## Start

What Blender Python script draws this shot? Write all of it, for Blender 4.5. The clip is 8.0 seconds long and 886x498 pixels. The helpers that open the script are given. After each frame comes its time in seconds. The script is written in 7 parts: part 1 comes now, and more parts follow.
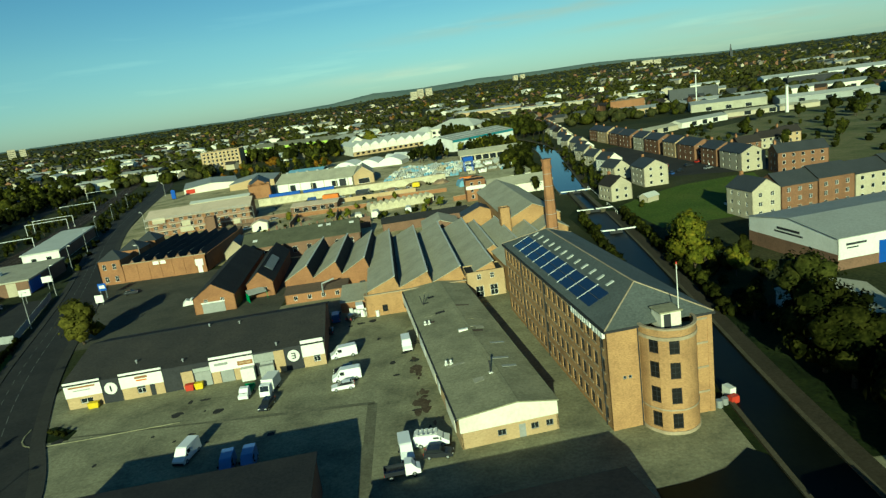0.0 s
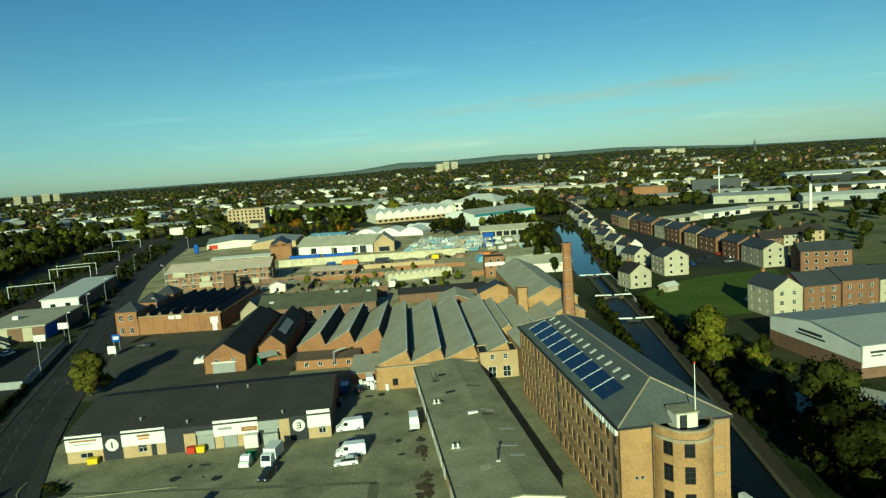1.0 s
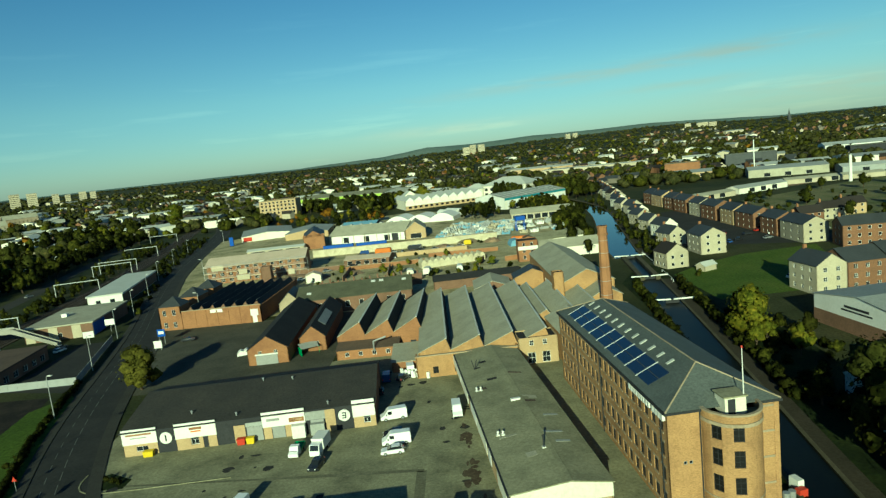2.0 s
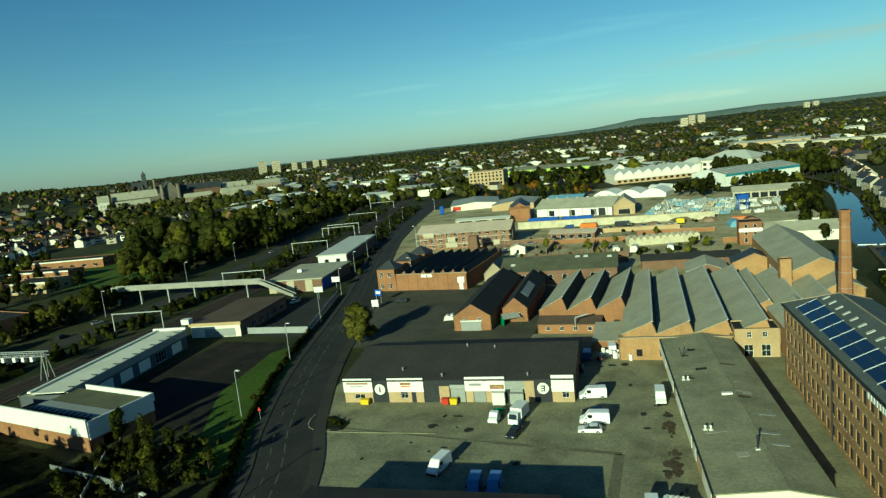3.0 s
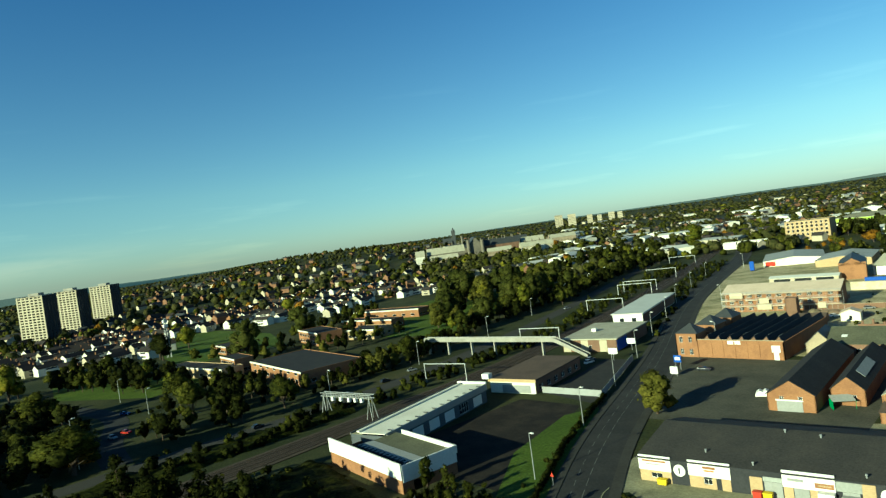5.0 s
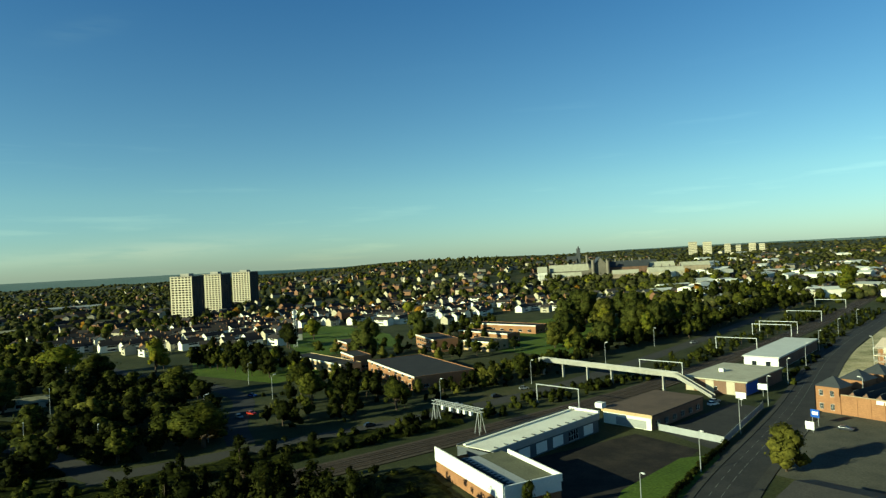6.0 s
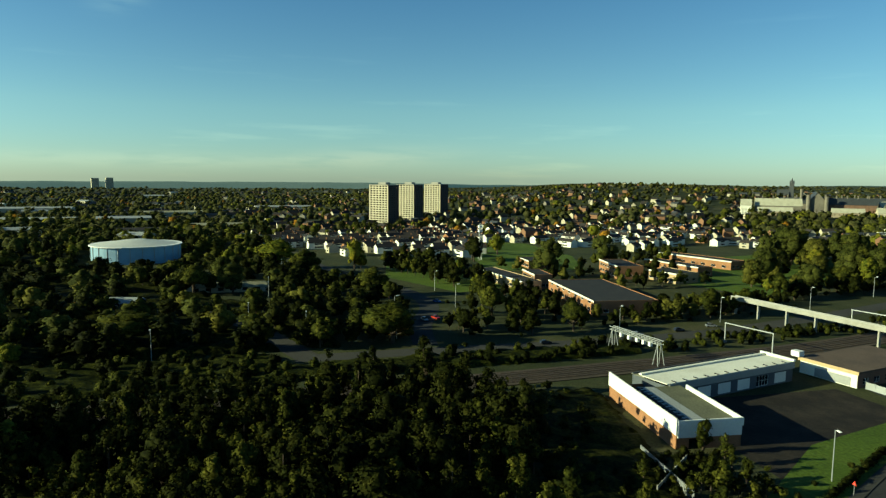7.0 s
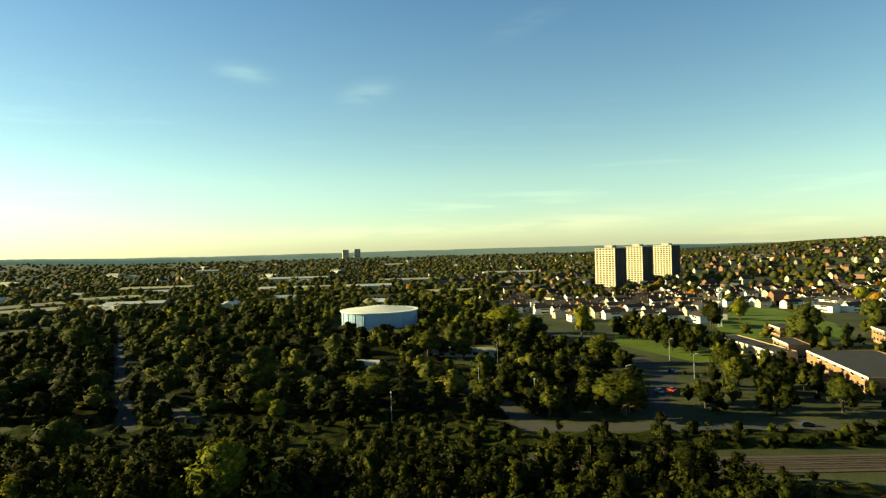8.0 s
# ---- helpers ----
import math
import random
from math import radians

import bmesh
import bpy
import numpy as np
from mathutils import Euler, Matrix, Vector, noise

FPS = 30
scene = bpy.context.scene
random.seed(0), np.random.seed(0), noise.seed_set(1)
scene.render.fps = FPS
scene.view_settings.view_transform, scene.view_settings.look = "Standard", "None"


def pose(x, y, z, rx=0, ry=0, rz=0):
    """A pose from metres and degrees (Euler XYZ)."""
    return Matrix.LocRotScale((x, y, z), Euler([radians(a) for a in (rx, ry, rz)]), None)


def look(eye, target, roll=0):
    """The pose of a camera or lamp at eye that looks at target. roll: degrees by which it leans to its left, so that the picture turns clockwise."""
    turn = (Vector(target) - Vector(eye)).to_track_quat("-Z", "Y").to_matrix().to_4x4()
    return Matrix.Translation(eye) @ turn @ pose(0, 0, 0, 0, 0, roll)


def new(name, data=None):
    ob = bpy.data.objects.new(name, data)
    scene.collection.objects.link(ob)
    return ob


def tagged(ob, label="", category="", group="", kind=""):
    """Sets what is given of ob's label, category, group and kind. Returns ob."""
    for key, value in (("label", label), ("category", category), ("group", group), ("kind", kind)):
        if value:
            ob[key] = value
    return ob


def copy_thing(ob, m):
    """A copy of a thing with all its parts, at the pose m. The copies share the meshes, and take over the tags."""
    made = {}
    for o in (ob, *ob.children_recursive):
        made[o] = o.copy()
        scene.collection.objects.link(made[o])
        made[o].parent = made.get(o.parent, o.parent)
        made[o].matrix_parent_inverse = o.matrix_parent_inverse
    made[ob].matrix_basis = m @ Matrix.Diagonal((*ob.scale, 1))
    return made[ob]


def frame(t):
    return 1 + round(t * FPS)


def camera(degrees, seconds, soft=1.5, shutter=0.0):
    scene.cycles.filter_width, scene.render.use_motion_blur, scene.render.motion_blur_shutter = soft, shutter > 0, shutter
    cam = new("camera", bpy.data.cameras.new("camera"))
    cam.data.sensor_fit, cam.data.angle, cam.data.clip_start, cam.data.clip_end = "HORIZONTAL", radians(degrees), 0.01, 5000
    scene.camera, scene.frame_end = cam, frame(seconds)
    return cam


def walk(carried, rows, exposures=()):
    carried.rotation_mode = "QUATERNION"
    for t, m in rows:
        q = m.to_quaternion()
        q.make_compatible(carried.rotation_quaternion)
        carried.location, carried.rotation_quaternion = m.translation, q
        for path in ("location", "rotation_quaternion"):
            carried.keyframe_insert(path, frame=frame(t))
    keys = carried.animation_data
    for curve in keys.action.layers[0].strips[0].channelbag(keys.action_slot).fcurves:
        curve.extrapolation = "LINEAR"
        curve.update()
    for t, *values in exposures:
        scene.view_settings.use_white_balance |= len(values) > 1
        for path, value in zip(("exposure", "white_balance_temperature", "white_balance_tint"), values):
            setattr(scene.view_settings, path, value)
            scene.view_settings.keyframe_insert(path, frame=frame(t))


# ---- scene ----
# the camera and its walk
cam = camera(68.11, 8.0, 1.35)
PATH = [
    (0.0, pose(-0.00, 0.00, 50.00, 76.41, 7.75, -1.86)),
    (0.5, pose(0.10, 0.19, 50.88, 80.63, 4.98, 0.39)),
    (1.0, pose(-0.01, 0.19, 51.41, 82.80, 4.01, 0.34)),
    (1.2, pose(-0.11, 0.14, 51.60, 81.62, 4.59, -0.17)),
    (2.3, pose(-1.91, -0.47, 53.07, 81.78, 7.01, 5.59)),
    (2.5, pose(-1.99, -0.58, 53.24, 81.96, 5.91, 10.26)),
    (3.0, pose(-1.98, -0.88, 53.53, 81.06, 6.07, 20.57)),
    (3.5, pose(-1.91, -1.08, 54.10, 82.42, 5.85, 31.44)),
    (4.0, pose(-1.71, -0.80, 54.66, 85.25, 7.13, 40.29)),
    (4.2, pose(-1.61, -0.67, 54.91, 85.98, 7.39, 39.89)),
    (5.3, pose(-1.39, -0.32, 57.44, 89.03, 6.78, 50.16)),
    (5.5, pose(-1.29, -0.26, 57.81, 88.45, 5.50, 52.99)),
    (6.0, pose(-1.12, -0.43, 58.27, 90.73, 2.98, 56.85)),
    (6.5, pose(-0.87, -0.74, 58.61, 87.46, 2.27, 65.44)),
    (7.0, pose(-0.57, -0.98, 58.46, 83.99, -0.51, 73.10)),
    (7.5, pose(-0.91, -1.27, 58.99, 83.83, -1.26, 78.76)),
    (7.8, pose(-1.15, -1.44, 59.32, 87.81, 0.73, 86.41)),
    (8.0, pose(-1.32, -1.55, 59.53, 89.74, 1.53, 92.47)),
]
walk(cam, PATH, [(0.0, 0.44, 6050, -39.0), (3.5, 0.44, 5800, -38.0), (4.2, 0.84, 5750, -35.0), (5.5, 0.98, 6250, -28.0), (7.0, 1.00, 6600, -26.0), (7.5, 1.20, 7300, -23.0), (8.0, 1.72, 10000, -17.0)])

# ---- light: a low autumn sun behind the walk's start, clear sky ----
SUN_ELEV = 16.5
SUN_YAW = 172.5  # degrees from +y, towards -x
TO_SUN = Vector((-math.sin(radians(SUN_YAW)) * math.cos(radians(SUN_ELEV)), math.cos(radians(SUN_YAW)) * math.cos(radians(SUN_ELEV)), math.sin(radians(SUN_ELEV))))
world = bpy.data.worlds.new("sky")
scene.world = world
world.use_nodes = True
wn, wl = world.node_tree.nodes, world.node_tree.links
sky = wn.new("ShaderNodeTexSky")
sky.sky_type = "NISHITA"
sky.sun_disc = False
sky.sun_elevation = radians(SUN_ELEV)
sky.sun_rotation = radians(360 - SUN_YAW)
sky.altitude = 0
sky.air_density = 0.85
sky.dust_density = 0.32
sky.ozone_density = 3.0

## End

Goal:
Copy the data word for word. Pictures do not go in the copy.

Exercise solution:
What Blender Python script draws this shot? Write all of it, for Blender 4.5. The clip is 8.0 seconds long and 886x498 pixels. The helpers that open the script are given. After each frame comes its time in seconds. The script is written in 7 parts: part 1 comes now, and more parts follow.
0.0 s
1.0 s
2.0 s
3.0 s
5.0 s
6.0 s
7.0 s
8.0 s
# ---- helpers ----
import math
import random
from math import radians

import bmesh
import bpy
import numpy as np
from mathutils import Euler, Matrix, Vector, noise

FPS = 30
scene = bpy.context.scene
random.seed(0), np.random.seed(0), noise.seed_set(1)
scene.render.fps = FPS
scene.view_settings.view_transform, scene.view_settings.look = "Standard", "None"


def pose(x, y, z, rx=0, ry=0, rz=0):
    """A pose from metres and degrees (Euler XYZ)."""
    return Matrix.LocRotScale((x, y, z), Euler([radians(a) for a in (rx, ry, rz)]), None)


def look(eye, target, roll=0):
    """The pose of a camera or lamp at eye that looks at target. roll: degrees by which it leans to its left, so that the picture turns clockwise."""
    turn = (Vector(target) - Vector(eye)).to_track_quat("-Z", "Y").to_matrix().to_4x4()
    return Matrix.Translation(eye) @ turn @ pose(0, 0, 0, 0, 0, roll)


def new(name, data=None):
    ob = bpy.data.objects.new(name, data)
    scene.collection.objects.link(ob)
    return ob


def tagged(ob, label="", category="", group="", kind=""):
    """Sets what is given of ob's label, category, group and kind. Returns ob."""
    for key, value in (("label", label), ("category", category), ("group", group), ("kind", kind)):
        if value:
            ob[key] = value
    return ob


def copy_thing(ob, m):
    """A copy of a thing with all its parts, at the pose m. The copies share the meshes, and take over the tags."""
    made = {}
    for o in (ob, *ob.children_recursive):
        made[o] = o.copy()
        scene.collection.objects.link(made[o])
        made[o].parent = made.get(o.parent, o.parent)
        made[o].matrix_parent_inverse = o.matrix_parent_inverse
    made[ob].matrix_basis = m @ Matrix.Diagonal((*ob.scale, 1))
    return made[ob]


def frame(t):
    return 1 + round(t * FPS)


def camera(degrees, seconds, soft=1.5, shutter=0.0):
    scene.cycles.filter_width, scene.render.use_motion_blur, scene.render.motion_blur_shutter = soft, shutter > 0, shutter
    cam = new("camera", bpy.data.cameras.new("camera"))
    cam.data.sensor_fit, cam.data.angle, cam.data.clip_start, cam.data.clip_end = "HORIZONTAL", radians(degrees), 0.01, 5000
    scene.camera, scene.frame_end = cam, frame(seconds)
    return cam


def walk(carried, rows, exposures=()):
    carried.rotation_mode = "QUATERNION"
    for t, m in rows:
        q = m.to_quaternion()
        q.make_compatible(carried.rotation_quaternion)
        carried.location, carried.rotation_quaternion = m.translation, q
        for path in ("location", "rotation_quaternion"):
            carried.keyframe_insert(path, frame=frame(t))
    keys = carried.animation_data
    for curve in keys.action.layers[0].strips[0].channelbag(keys.action_slot).fcurves:
        curve.extrapolation = "LINEAR"
        curve.update()
    for t, *values in exposures:
        scene.view_settings.use_white_balance |= len(values) > 1
        for path, value in zip(("exposure", "white_balance_temperature", "white_balance_tint"), values):
            setattr(scene.view_settings, path, value)
            scene.view_settings.keyframe_insert(path, frame=frame(t))


# ---- scene ----
# the camera and its walk
cam = camera(68.11, 8.0, 1.35)
PATH = [
    (0.0, pose(-0.00, 0.00, 50.00, 76.41, 7.75, -1.86)),
    (0.5, pose(0.10, 0.19, 50.88, 80.63, 4.98, 0.39)),
    (1.0, pose(-0.01, 0.19, 51.41, 82.80, 4.01, 0.34)),
    (1.2, pose(-0.11, 0.14, 51.60, 81.62, 4.59, -0.17)),
    (2.3, pose(-1.91, -0.47, 53.07, 81.78, 7.01, 5.59)),
    (2.5, pose(-1.99, -0.58, 53.24, 81.96, 5.91, 10.26)),
    (3.0, pose(-1.98, -0.88, 53.53, 81.06, 6.07, 20.57)),
    (3.5, pose(-1.91, -1.08, 54.10, 82.42, 5.85, 31.44)),
    (4.0, pose(-1.71, -0.80, 54.66, 85.25, 7.13, 40.29)),
    (4.2, pose(-1.61, -0.67, 54.91, 85.98, 7.39, 39.89)),
    (5.3, pose(-1.39, -0.32, 57.44, 89.03, 6.78, 50.16)),
    (5.5, pose(-1.29, -0.26, 57.81, 88.45, 5.50, 52.99)),
    (6.0, pose(-1.12, -0.43, 58.27, 90.73, 2.98, 56.85)),
    (6.5, pose(-0.87, -0.74, 58.61, 87.46, 2.27, 65.44)),
    (7.0, pose(-0.57, -0.98, 58.46, 83.99, -0.51, 73.10)),
    (7.5, pose(-0.91, -1.27, 58.99, 83.83, -1.26, 78.76)),
    (7.8, pose(-1.15, -1.44, 59.32, 87.81, 0.73, 86.41)),
    (8.0, pose(-1.32, -1.55, 59.53, 89.74, 1.53, 92.47)),
]
walk(cam, PATH, [(0.0, 0.44, 6050, -39.0), (3.5, 0.44, 5800, -38.0), (4.2, 0.84, 5750, -35.0), (5.5, 0.98, 6250, -28.0), (7.0, 1.00, 6600, -26.0), (7.5, 1.20, 7300, -23.0), (8.0, 1.72, 10000, -17.0)])

# ---- light: a low autumn sun behind the walk's start, clear sky ----
SUN_ELEV = 16.5
SUN_YAW = 172.5  # degrees from +y, towards -x
TO_SUN = Vector((-math.sin(radians(SUN_YAW)) * math.cos(radians(SUN_ELEV)), math.cos(radians(SUN_YAW)) * math.cos(radians(SUN_ELEV)), math.sin(radians(SUN_ELEV))))
world = bpy.data.worlds.new("sky")
scene.world = world
world.use_nodes = True
wn, wl = world.node_tree.nodes, world.node_tree.links
sky = wn.new("ShaderNodeTexSky")
sky.sky_type = "NISHITA"
sky.sun_disc = False
sky.sun_elevation = radians(SUN_ELEV)
sky.sun_rotation = radians(360 - SUN_YAW)
sky.altitude = 0
sky.air_density = 0.85
sky.dust_density = 0.32
sky.ozone_density = 3.0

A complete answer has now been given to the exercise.